As democracias estáveis não se deixam sacudir por promessas de grandes e gigantescas mudanças mesmo. Ao contrário: quanto mais, como direi?, burocrática e sem susto for a passagem de bastão, tanto melhor. Digamos que Serra não queira realmente mudar nada na economia e no Bolsa Família… Nada mais resta no país? As outras área da vida dos brasileiros chegaram a estado de arte? Educação, saúde, segurança, moradia…É OU NÃO PARTE DO JOGO A APRESENTAÇÃO DE ALTERNATIVAS DE GESTÃO?
Questão democrática
Se a alternância não se esgota nas políticas monetária e cambial, como querem alguns neobobos e velhos bobos, também não se resume à soma de ambas com as questões relativas à área social. Falta um dado nesse debate todo — para mim, se querem saber, mais importante do que todos os outros: a questão democrática.
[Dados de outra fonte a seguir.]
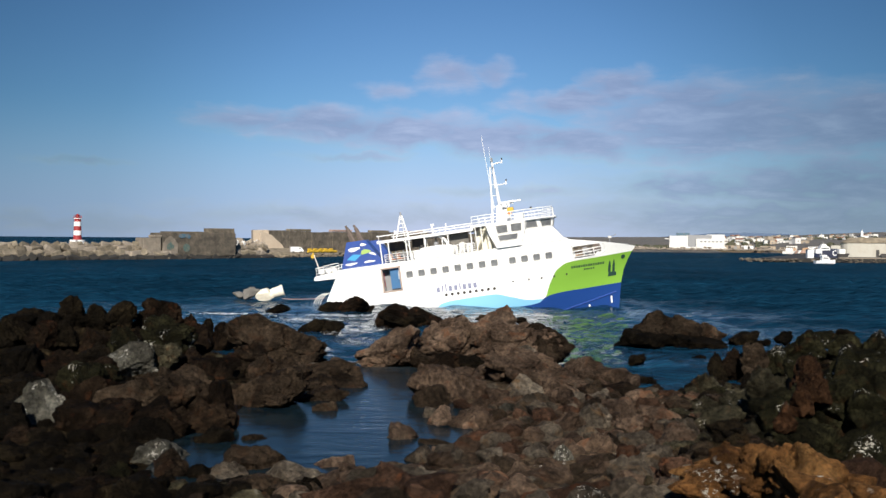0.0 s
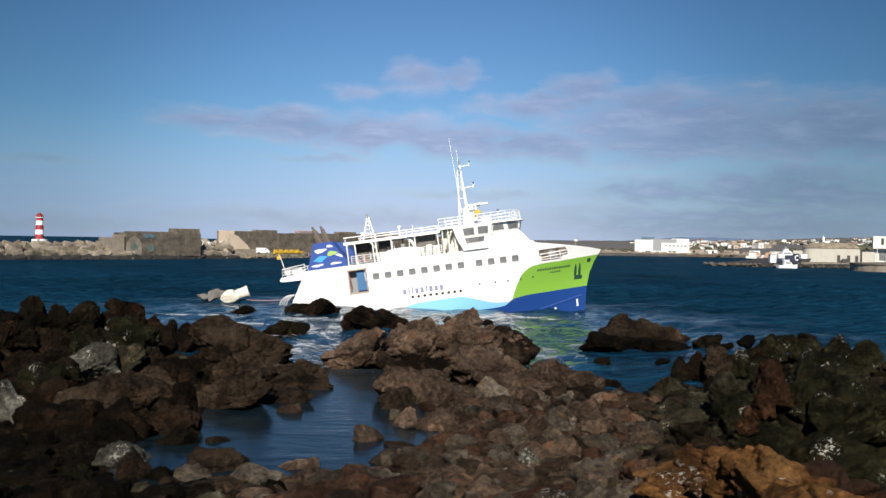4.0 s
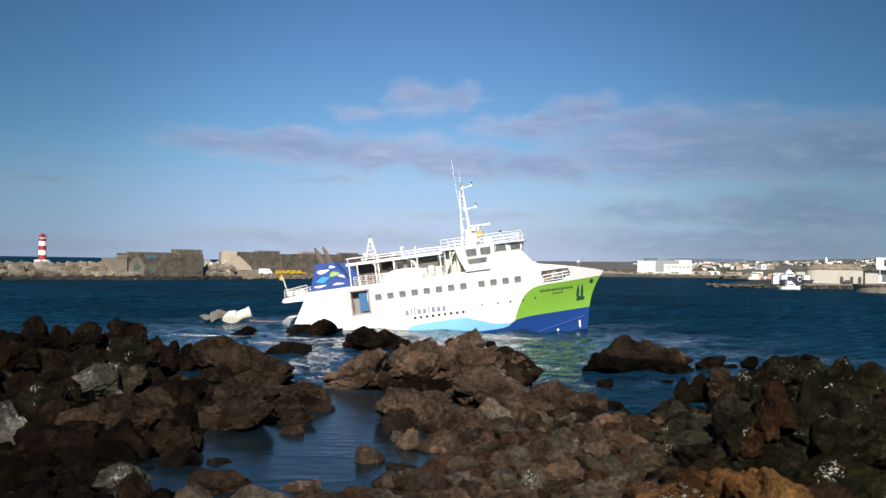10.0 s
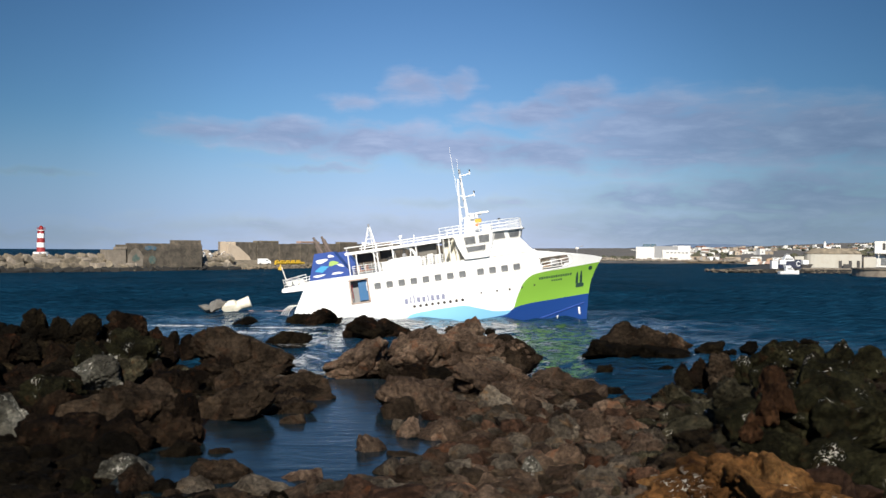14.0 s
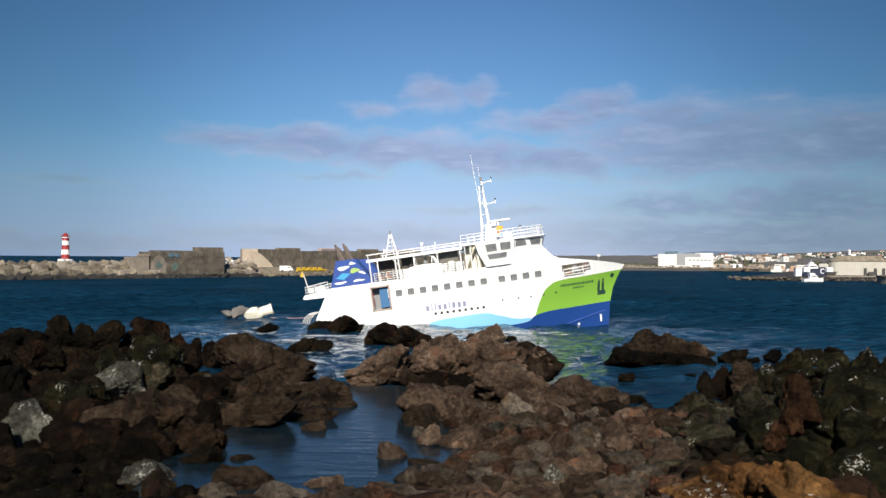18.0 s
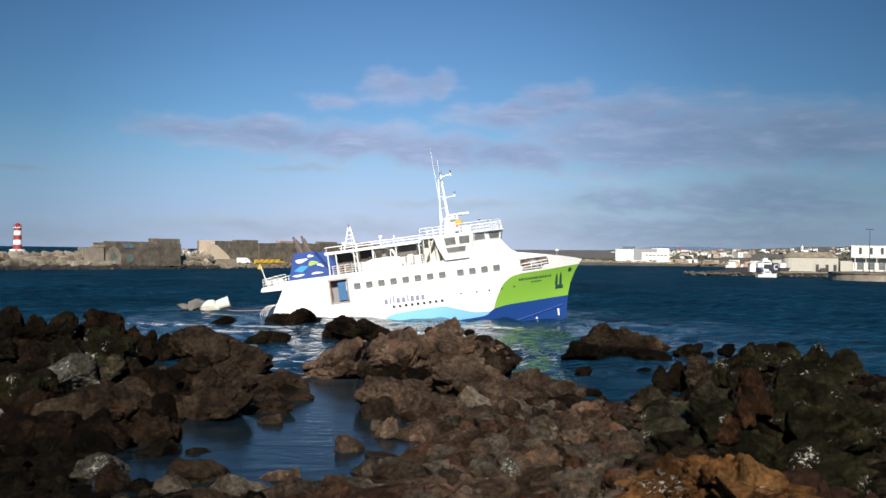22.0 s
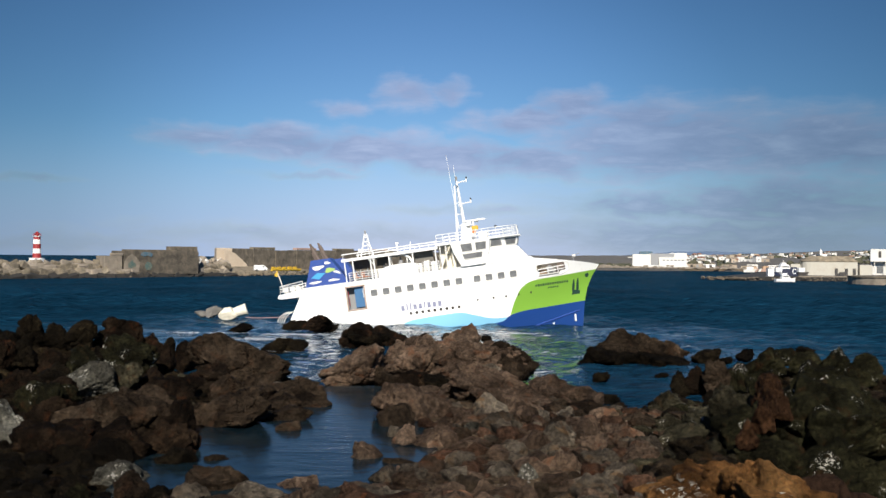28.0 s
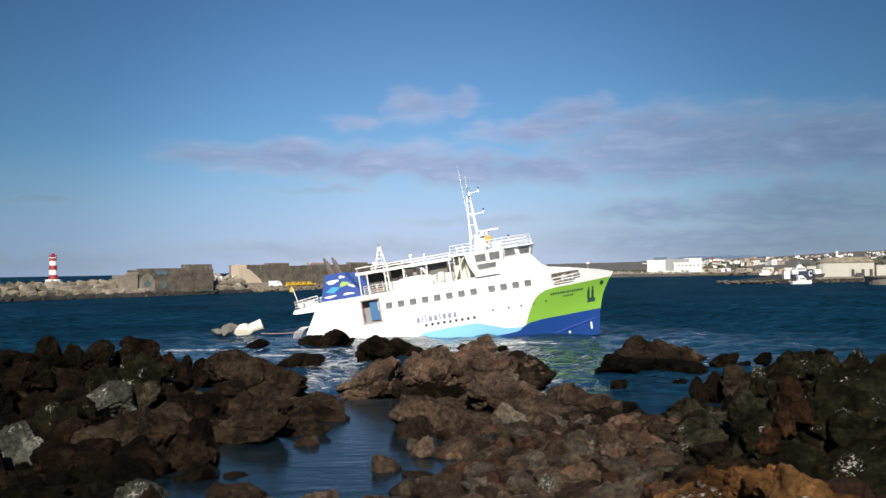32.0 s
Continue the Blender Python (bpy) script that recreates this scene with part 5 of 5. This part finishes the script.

Sim, ela!!! O Programa Nacional de Direitos Humanos 3.0 não veio à luz por acaso. Ele é um ensaio das pretensões futuras do PT e seus aliados. Dilma Rousseff é tão responsável por ele quanto Paulo Vannuchi. E, acima de ambos, está Lula. POUCOS SE DERAM CONTA DE QUE ALI ESTÁ O UNIVERSO UTÓPICO DO PT. E que ele tentará realizar.
O seu “socialismo” em economia pode ser devidamente caracterizado porque já está em curso: estado forte em associação com setores eleitos do capital privado e dos fundos de pensão, tudo devidamente gerenciado pela nova classe social: a elite sindical que forma o que chamo de burguesia do capital alheio. A manifestação circense do modelo é a publicidade na TV de empresas privadas que cantam as glórias do governo.
Mas, no que concerne à democracia, continuam a ser os autoritários de sempre: “não aprenderam nada e não esqueceram nada”, para lembrar frase famosa. Aquele programa dá conta da “revolução cultural” que pretendem operar no Brasil. E sua principal inimiga é mesmo a liberdade de expressão.
Mas o jornalismo petista ou o seqüestrado pelo PT — os que jamais perguntaram a Lula, por exemplo, em 1994, como ele iria fazer para extinguir o Plano Real — não têm vergonha de escrever que, se Serra não diz o que vai fazer com o câmbio e com os juros, então é porque está perdido e não tem proposta nem discurso.
Assim, amesquinha-se a democracia no país.